Par ailleurs, ces licences se limitent à l’architecture. Intel conçoit bien des microarchitectures, mais elles sont exclusivement réservées à sa propre production. Les fondeurs qui souhaitent produire des puces x86 doivent donc concevoir leurs propres microarchitecture, ce qui est loin d’être simple face à la force de frappe dont dispose Intel, d’autant plus qu’Intel s’occupe à la fois de la conception de ses puces et de leur production, ce qui lui permet d’adapter au mieux ses puces à ses processus de production (et inversement) et de réaliser des marges importantes, du fait de l’absence d’intermédiaire, ce qui offre ensuite à la R&D des budgets importants… Intel fait ainsi en moyenne entre 15 et 20% de bénéfice net sur ses processeurs, alors que les royalties touchés par ARM sur les puces produites par ses partenaires sont généralement compris entre 1 et 2%.

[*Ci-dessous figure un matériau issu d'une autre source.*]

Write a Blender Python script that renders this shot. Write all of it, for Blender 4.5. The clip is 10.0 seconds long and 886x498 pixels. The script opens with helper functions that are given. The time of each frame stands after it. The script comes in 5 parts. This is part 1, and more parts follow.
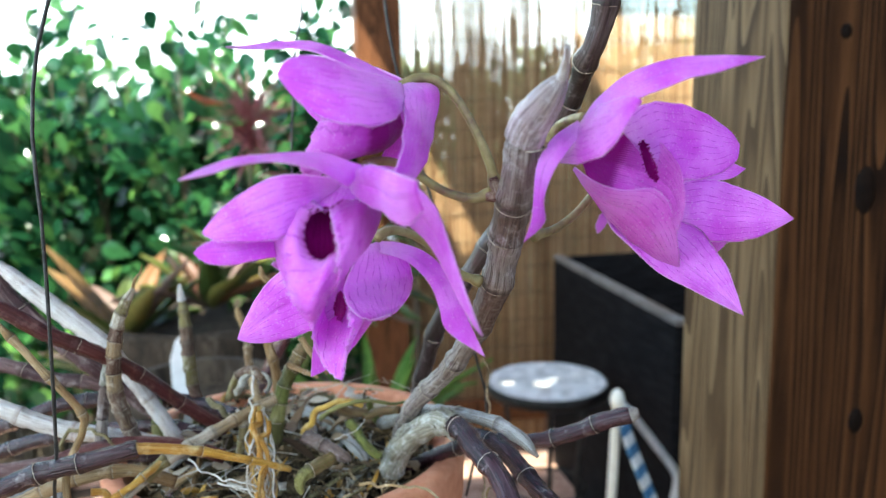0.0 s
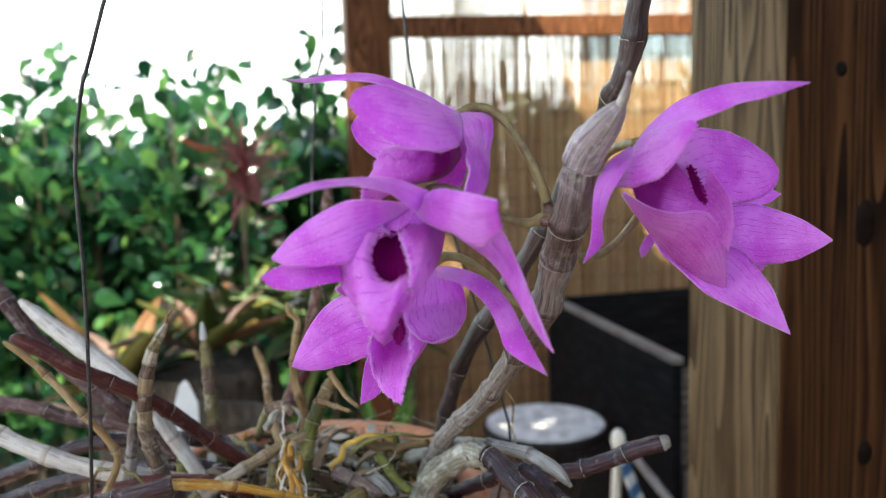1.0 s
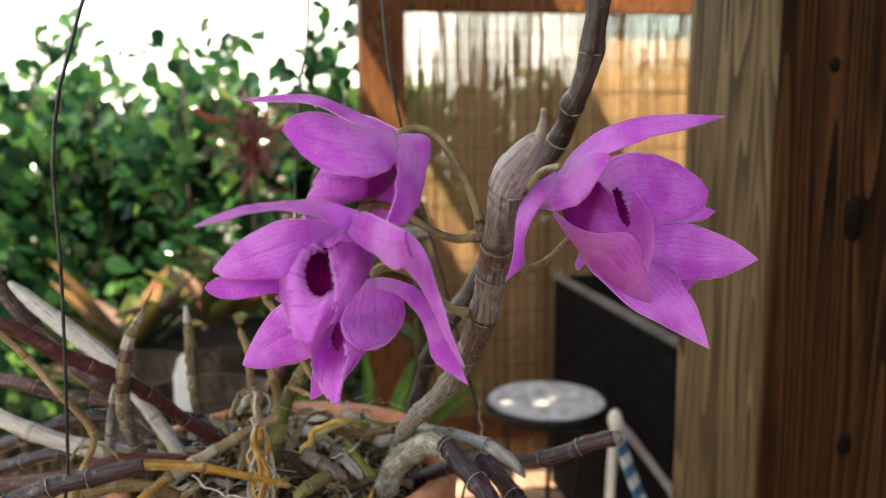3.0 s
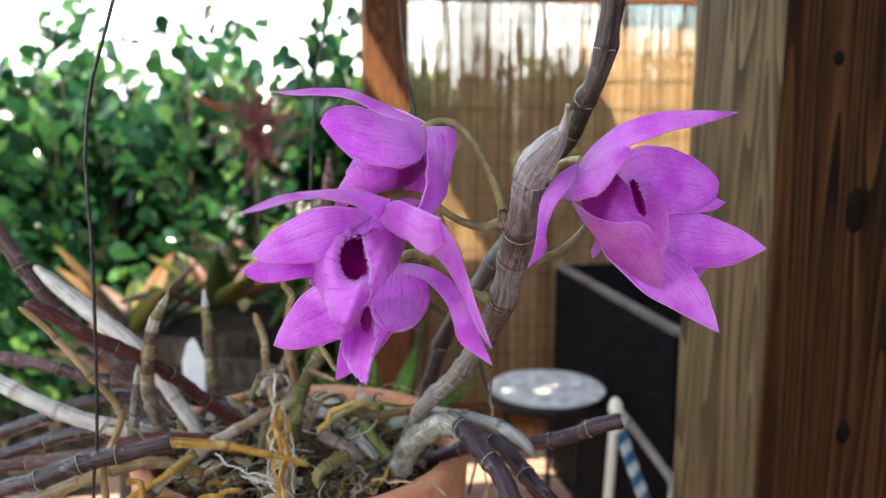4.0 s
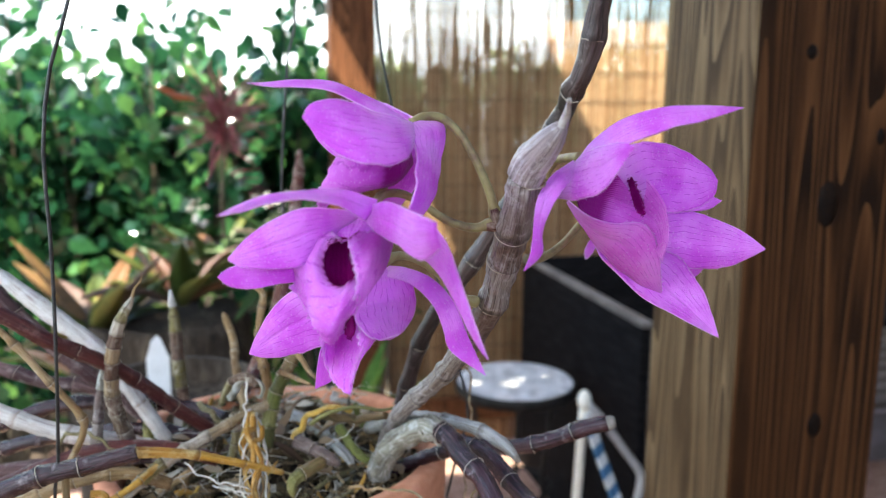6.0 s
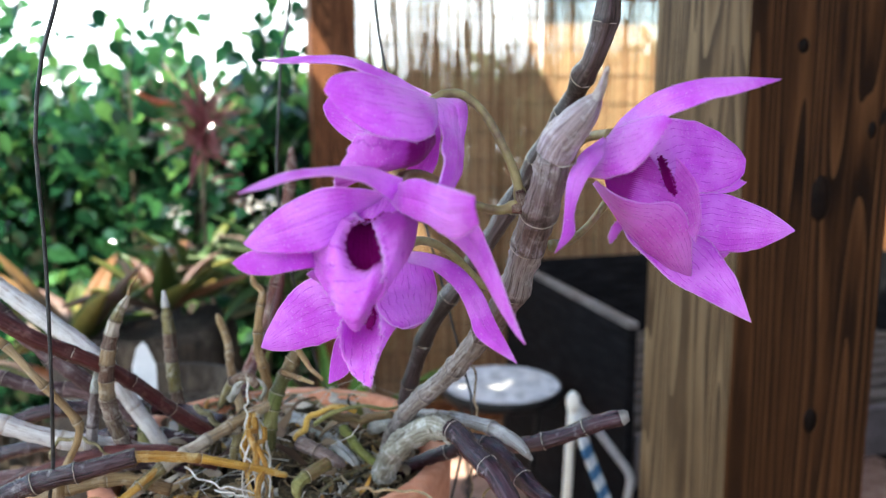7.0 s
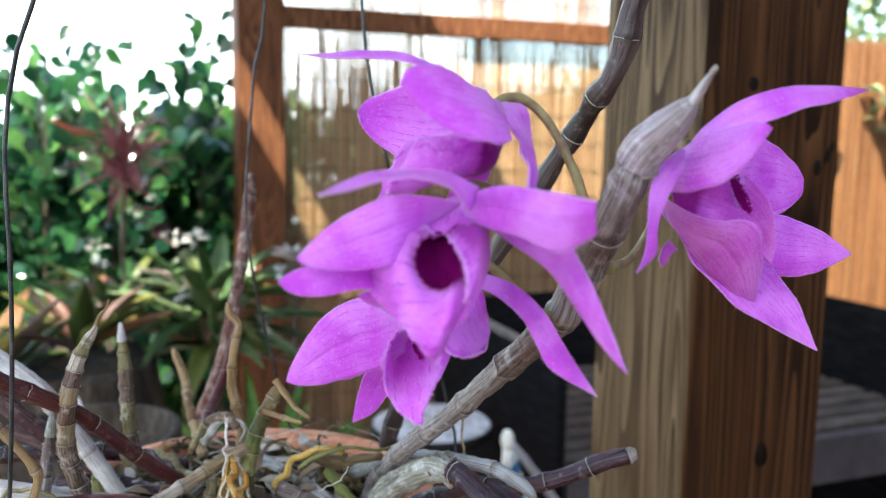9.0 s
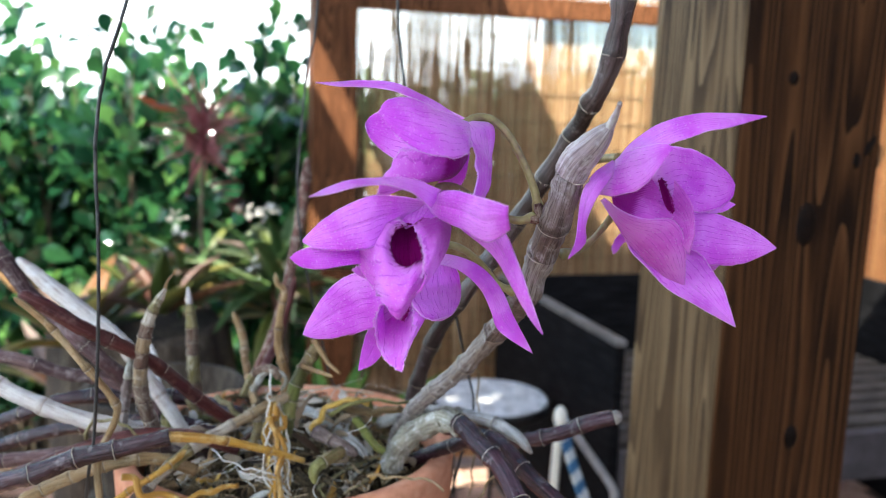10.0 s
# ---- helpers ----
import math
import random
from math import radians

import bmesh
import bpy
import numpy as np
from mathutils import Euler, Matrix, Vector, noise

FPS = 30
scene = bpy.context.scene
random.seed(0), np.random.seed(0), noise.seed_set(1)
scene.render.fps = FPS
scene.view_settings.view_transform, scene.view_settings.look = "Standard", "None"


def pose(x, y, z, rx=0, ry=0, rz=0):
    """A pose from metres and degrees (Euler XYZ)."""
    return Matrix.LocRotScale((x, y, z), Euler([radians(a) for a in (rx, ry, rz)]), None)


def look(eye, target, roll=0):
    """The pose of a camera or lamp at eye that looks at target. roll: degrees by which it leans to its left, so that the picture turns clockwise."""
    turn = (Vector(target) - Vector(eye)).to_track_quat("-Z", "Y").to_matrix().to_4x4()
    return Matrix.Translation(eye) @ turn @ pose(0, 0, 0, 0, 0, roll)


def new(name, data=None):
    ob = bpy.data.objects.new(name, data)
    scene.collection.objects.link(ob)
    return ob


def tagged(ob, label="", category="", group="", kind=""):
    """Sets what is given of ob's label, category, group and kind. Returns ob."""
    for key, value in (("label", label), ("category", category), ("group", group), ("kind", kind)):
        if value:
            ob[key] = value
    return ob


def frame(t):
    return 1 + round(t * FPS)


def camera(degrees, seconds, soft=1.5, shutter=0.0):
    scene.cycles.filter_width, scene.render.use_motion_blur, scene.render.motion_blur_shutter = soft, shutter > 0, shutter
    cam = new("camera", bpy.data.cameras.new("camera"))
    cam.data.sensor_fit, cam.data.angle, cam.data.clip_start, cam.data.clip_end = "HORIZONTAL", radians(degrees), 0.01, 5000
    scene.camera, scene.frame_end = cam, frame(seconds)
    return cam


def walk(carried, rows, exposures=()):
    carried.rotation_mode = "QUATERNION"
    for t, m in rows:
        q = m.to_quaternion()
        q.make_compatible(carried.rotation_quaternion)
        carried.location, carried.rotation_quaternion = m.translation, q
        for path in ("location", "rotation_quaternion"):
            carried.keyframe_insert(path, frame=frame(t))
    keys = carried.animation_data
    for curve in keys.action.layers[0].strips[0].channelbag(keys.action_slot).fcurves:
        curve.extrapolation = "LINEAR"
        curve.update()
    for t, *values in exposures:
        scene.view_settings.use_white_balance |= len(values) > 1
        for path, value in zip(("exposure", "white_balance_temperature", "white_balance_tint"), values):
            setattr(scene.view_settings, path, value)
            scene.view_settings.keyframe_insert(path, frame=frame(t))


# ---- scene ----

Mais avec l’avènement des SoC mobiles, Intel pourrait assouplir un peu sa stratégie de licences pour mieux répondre aux besoins du secteur mobile, comme le montre le récent accord conclu avec Rockchip. Spécialisé jusqu’à présent dans les SoC ARM d’entrée de gamme, le chinois va en effet se lancer dans la conception de SoC x86 qui auront la particularité d’utiliser une microarchitecture Intel Atom, et non pas simplement une architecture x86. Ils devraient également embarquer un modem Intel, tandis que Rockchip s’occupera de l’intégration des autres composants du SoC, en particulier le circuit graphique, qui ne sera pas d’origine Intel. Ces SoC resteront par contre vendus sous la marque Intel, même si leur fabrication sera confiée à un autre fondeur (probablement TSMC).